Only the number is needed: how many lines contain the word "part"?

Given material:
-- START --
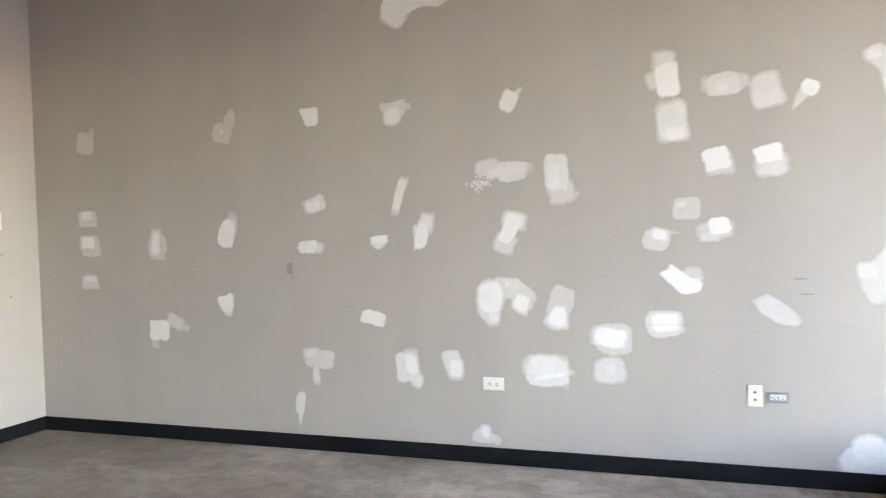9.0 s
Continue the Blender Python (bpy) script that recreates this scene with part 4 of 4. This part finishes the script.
filler(wall_north, [(-2.897, 0.303, 0.062, 0.139, 8, 0.64, 3, 0), (-2.901, 0.218, 0.027, 0.098, 5, 0.56, 3, 0.3)], scraped=True)
filler(wall_north, [(-2.134, 0.563, 0.141, 0.174, 0, 0.7, 4, 0), (-2.104, 0.583, 0.079, 0.134, 0, 0.97, 4, 0), (-2.071, 0.485, 0.058, 0.071, 15, 0.72, 3, 0)])
filler(wall_north, [(-1.838, 0.612, 0.113, 0.132, -10, 0.66, 3.5, 0), (-1.815, 0.565, 0.077, 0.101, 0, 0.96, 3.5, 0)])
filler(wall_north, [(-1.252, 0.566, 0.246, 0.175, 0, 0.72, 3, -0.1), (-1.27, 0.604, 0.177, 0.099, -4, 0.82, 5, 0), (-1.363, 0.596, 0.062, 0.076, 0, 0.45, 4, 0), (-1.233, 0.54, 0.184, 0.03, -12, 0.97, 3, 0), (-1.156, 0.571, 0.053, 0.129, 0, 0.6, 4, 0)])
filler(wall_north, [(-1.651, 0.164, 0.136, 0.074, 0, 0.5, 3, -0.3), (-1.635, 0.188, 0.048, 0.062, 0, 0.82, 3, 0), (-1.572, 0.147, 0.055, 0.046, 30, 0.42, 3, 0)], scraped=True)
filler(wall_north, [(0.434, 0.162, 0.317, 0.141, 2, 0.72, 2.4, -0.1), (0.425, 0.214, 0.152, 0.141, 0, 0.95, 2.4, 0), (0.497, 0.156, 0.145, 0.106, 15, 0.85, 2.4, 0), (0.345, 0.138, 0.113, 0.085, 0, 0.8, 2.4, 0), (0.563, 0.218, 0.085, 0.014, 3, 0.35, 3, 0)])
filler(wall_north, [(-1.188, 2.813, 0.249, 0.147, -3, 0.55, 3.5, 0), (-1.175, 2.86, 0.211, 0.066, -3, 0.92, 4, 0), (-1.238, 2.769, 0.114, 0.052, 20, 0.88, 3, 0), (-1.102, 2.776, 0.067, 0.066, -20, 0.7, 3, 0), (-1.313, 2.832, 0.038, 0.052, 0, 0.6, 3, 0)])
filler(wall_north, [(0.466, 2.232, 0.072, 0.048, -10, 0.68, 3, 0)], [[(0.426, 2.221, 0.049, 0.4), (0.482, 2.23, 0.095, 0.55), (0.53, 2.186, 0.103, 0.55), (0.567, 2.081, 0.112, 0.55), (0.598, 1.993, 0.112, 0.55), (0.61, 1.941, 0.09, 0.45)], [(0.513, 2.112, 0.013, 0.9), (0.537, 1.993, 0.016, 0.85)], [(0.599, 2.085, 0.01, 0.95), (0.598, 2.027, 0.01, 0.8)]])
filler(wall_north, [(-0.42, 1.124, 0.085, 0.073, -10, 0.45, 4, 0)], [[(-0.566, 1.159, 0.08, 0.97), (-0.521, 1.111, 0.087, 1), (-0.465, 1.067, 0.091, 1), (-0.415, 1.066, 0.072, 0.95), (-0.385, 1.102, 0.043, 0.7)]])
filler(wall_north, [], [[(-0.087, 1.004, 0.071, 0.43), (-0.046, 0.957, 0.099, 0.5), (0.008, 0.917, 0.092, 0.49), (0.069, 0.888, 0.071, 0.45), (0.103, 0.895, 0.043, 0.32)]])
filler(wall_north, [(-1.582, 0.998, 0.142, 0.176, 12, 0.97, 3, 0), (-1.395, 0.965, 0.085, 0.084, 25, 0.95, 4, 0), (-1.565, 0.89, 0.059, 0.092, 0, 0.78, 3, 0), (-1.477, 1.077, 0.012, 0.023, 0, 1, 2, 0)], [[(-1.567, 0.844, 0.056, 0.5), (-1.596, 0.929, 0.127, 0.6), (-1.593, 1.005, 0.14, 0.6), (-1.521, 1.058, 0.114, 0.55), (-1.431, 1.053, 0.115, 0.55), (-1.367, 0.988, 0.123, 0.5), (-1.306, 0.972, 0.053, 0.4)], [(-1.504, 1.081, 0.054, 0.6), (-1.411, 1.064, 0.053, 0.6)]])
filler(wall_north, [(0.421, 1.138, 0.079, 0.077, 0, 0.52, 4, 0), (0.677, 1.316, 0.141, 0.1, -8, 0.62, 3, 0), (0.626, 1.294, 0.077, 0.097, 0, 0.52, 3, 0)], [[(0.541, 1.254, 0.046, 0.36), (0.514, 1.203, 0.08, 0.43), (0.474, 1.144, 0.106, 0.4), (0.46, 1.082, 0.131, 0.37), (0.465, 1.012, 0.079, 0.4), (0.477, 0.97, 0.033, 0.29)], [(0.505, 1.057, 0.077, 0.52), (0.583, 1.059, 0.097, 0.58), (0.641, 1.031, 0.085, 0.56), (0.682, 0.999, 0.041, 0.4)]])
filler(wall_north, [(-2.106, 2.788, 0.139, 0.115, -30, 1, 3, 0), (-2.152, 2.735, 0.145, 0.125, 20, 0.95, 2.3, 0)], [[(-2.17, 2.713, 0.133, 0.92), (-2.147, 2.784, 0.173, 1), (-2.063, 2.834, 0.174, 1), (-1.949, 2.847, 0.169, 0.78), (-1.861, 2.839, 0.161, 0.68), (-1.788, 2.856, 0.147, 0.6)], [(-2.061, 2.884, 0.054, 1), (-1.827, 2.893, 0.053, 0.95)]])
filler(wall_west, [(4.288, 2.144, 0.068, 0.059, 0, 0.85, 4, 0)], [[(4.337, 2.395, 0.13, 0.3), (4.33, 2.331, 0.141, 0.5), (4.333, 2.299, 0.141, 1), (4.334, 2.229, 0.136, 0.95), (4.325, 2.154, 0.12, 0.6), (4.327, 2.105, 0.121, 0.55)], [(4.333, 2.111, 0.131, 1), (4.336, 1.905, 0.137, 1), (4.344, 1.687, 0.148, 1), (4.343, 1.495, 0.161, 1), (4.345, 1.335, 0.148, 0.95), (4.331, 1.288, 0.105, 0.5)]])
filler(wall_west, [(4.512, 2.316, 0.053, 0.016, 0, 0.7, 4, 0), (4.487, 2.249, 0.034, 0.065, 0, 0.6, 4, 0), (4.636, 2.307, 0.026, 0.022, 0, 0.8, 3, 0)], [[(4.57, 2.308, 0.137, 0.9), (4.57, 2.227, 0.145, 1), (4.56, 2.037, 0.148, 1), (4.557, 1.709, 0.16, 1), (4.561, 1.489, 0.174, 1), (4.557, 1.328, 0.169, 1), (4.555, 1.283, 0.155, 0.45)]])
filler(wall_west, [(4.791, 2.333, 0.032, 0.022, 0, 0.8, 4, 0), (4.788, 2.274, 0.037, 0.024, 0, 0.8, 4, 0), (4.948, 2.278, 0.038, 0.049, 0, 0.85, 3, 0), (4.785, 1.869, 0.08, 0.11, 0, 0.3, 3, 0)], [[(4.863, 2.344, 0.161, 0.85), (4.865, 2.265, 0.16, 1), (4.851, 2.115, 0.169, 1), (4.863, 1.923, 0.178, 1), (4.856, 1.73, 0.191, 1), (4.841, 1.509, 0.181, 1), (4.818, 1.37, 0.162, 1), (4.804, 1.3, 0.124, 0.92), (4.789, 1.278, 0.054, 0.6)]])
filler(wall_west, [(5.224, 1.986, 0.066, 0.033, 20, 0.95, 3, 0), (5.29, 1.993, 0.06, 0.044, 0, 0.9, 3, 0)], [[(5.26, 2.049, 0.098, 0.55), (5.253, 1.972, 0.12, 0.8), (5.249, 1.95, 0.109, 0.6)], [(5.25, 1.958, 0.109, 0.34), (5.241, 1.764, 0.11, 0.36)], [(5.253, 1.902, 0.044, 0.5), (5.248, 1.8, 0.044, 0.55)], [(5.241, 1.778, 0.071, 0.9), (5.24, 1.694, 0.121, 1), (5.242, 1.554, 0.14, 1), (5.231, 1.481, 0.137, 0.85)], [(5.229, 1.498, 0.121, 0.5), (5.22, 1.307, 0.116, 0.42)], [(5.22, 1.324, 0.116, 0.9), (5.202, 1.217, 0.135, 1), (5.201, 1.146, 0.122, 0.8)], [(5.199, 1.16, 0.127, 0.8), (5.197, 1.115, 0.133, 1), (5.191, 0.99, 0.158, 1), (5.18, 0.819, 0.169, 1), (5.178, 0.647, 0.175, 1), (5.17, 0.474, 0.17, 1), (5.17, 0.422, 0.156, 0.8)], [(5.199, 0.443, 0.106, 1), (5.196, 0.371, 0.106, 0.95), (5.205, 0.327, 0.078, 0.7)]])
filler(wall_west, [(4.266, 0.943, 0.037, 0.033, 0, 0.55, 3, 0), (4.326, 0.923, 0.117, 0.05, 0, 0.95, 4, 0), (4.908, 1.001, 0.027, 0.311, 0, 0.9, 3, 0), (4.617, 0.245, 0.163, 0.052, -5, 0.95, 3, 0)], [[(4.321, 0.98, 0.144, 0.5), (4.325, 0.946, 0.144, 0.75), (4.327, 0.89, 0.144, 1), (4.326, 0.744, 0.16, 1), (4.329, 0.518, 0.172, 1), (4.346, 0.346, 0.178, 1), (4.352, 0.274, 0.156, 0.95), (4.356, 0.234, 0.081, 0.6)], [(4.557, 1.222, 0.059, 0.32), (4.554, 1.169, 0.097, 0.72), (4.555, 1.099, 0.113, 1), (4.538, 0.931, 0.14, 1), (4.53, 0.734, 0.151, 1), (4.528, 0.507, 0.179, 1), (4.531, 0.364, 0.184, 0.9), (4.536, 0.255, 0.163, 1), (4.534, 0.224, 0.103, 0.6)], [(4.859, 1.161, 0.087, 0.7), (4.855, 1.139, 0.103, 0.9), (4.841, 1.074, 0.125, 1), (4.822, 0.92, 0.153, 1), (4.814, 0.721, 0.164, 1), (4.814, 0.55, 0.164, 0.85), (4.818, 0.42, 0.165, 0.95)], [(4.486, 0.333, 0.2, 0.85), (4.65, 0.355, 0.183, 1), (4.786, 0.336, 0.184, 1), (4.895, 0.304, 0.144, 1), (4.994, 0.281, 0.104, 1), (5.06, 0.277, 0.052, 0.7)]])
filler(wall_west, [(5.662, 0.255, 0.303, 0.253, 4, 1, 3, 0), (5.655, 0.317, 0.252, 0.1, -2, 1, 3.5, 0)], [[(5.543, 0.373, 0.023, 0.35), (5.672, 0.377, 0.018, 0.4), (5.795, 0.365, 0.015, 0.3)], [(5.811, 0.323, 0.04, 0.3), (5.843, 0.247, 0.063, 0.35), (5.822, 0.16, 0.041, 0.3)]])
filler(wall_north, [(-1.636 + rng.gauss(0, 0.03), 1.672 + rng.gauss(0, 0.02), rng.uniform(0.009, 0.016), rng.uniform(0.008, 0.014), 0, 0.6, 2, 0) for k in range(34)], scraped=True, step=0.003)
filler(wall_west, [], [[(5.40, 0.055, 0.014, 0.5), (5.55, 0.068, 0.026, 0.9), (5.66, 0.078, 0.016, 0.6)]], step=0.004)
filler(wall_west, [], [[(5.36, 0.022, 0.014, 0.5), (5.55, 0.034, 0.022, 0.95), (5.72, 0.045, 0.014, 0.6)]], step=0.004)
filler(wall_west, [], [[(5.48, 0.088, 0.010, 0.4), (5.58, 0.095, 0.014, 0.8), (5.64, 0.099, 0.008, 0.5)]], step=0.004)
filler(wall_west, [], [[(3.80, 0.017, 0.028, 0.9), (4.16, 0.017, 0.028, 0.9)]], step=0.004)
# grey flecks where the scraper caught the board
rng = random.Random(31)
bm = bmesh.new()
for k in range(34):
    u, z = 5.255 + rng.gauss(0, 0.022), 1.43 + rng.gauss(0, 0.045)
    w, h = rng.uniform(0.001, 0.0055), rng.uniform(0.001, 0.0045)
    box(bm, XW, XW + 0.0011, u - w, u + w, z - h, z + h)
box(bm, XW, XW + 0.0011, 5.218, 5.2205, 1.86, 1.955)
part("flecks", bm, M_SEAM, wall_west, "dark scraped flecks in the filler")

# ---- bricks of the neighbour's low wall ----
brick_mesh = mesh_of("brick", boxes((0.0, 0.203, 0.0, 0.05, 0.0, 0.088), bevel=0.003), M_BRICK)
top_mesh = mesh_of("brick", boxes((0.0, 0.098, 0.0, 0.05, 0.0, 0.088), bevel=0.003), M_BRICK)
for row in range(4):
    z = ZOUT + 0.004 + 0.0985 * row
    step, me = (0.108, top_mesh) if row == 3 else (0.213, brick_mesh)
    x = WX0 + 0.004 - (0.11 if row % 2 else 0.02)
    while x < WX1 - 0.02:
        if x + step * 0.5 > WX0:
            o = new("brick", me)
            o.parent = core
            a, c = max(x, WX0 + 0.003), min(x + step - 0.010, WX1 - 0.003)
            o.location = (a, YF + 0.001 + 0.0015 * math.sin(x * 37 + row), z)
            o.scale = ((c - a) / (step - 0.010), 1, 1)
        x += step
-- END --
Result of the task:
2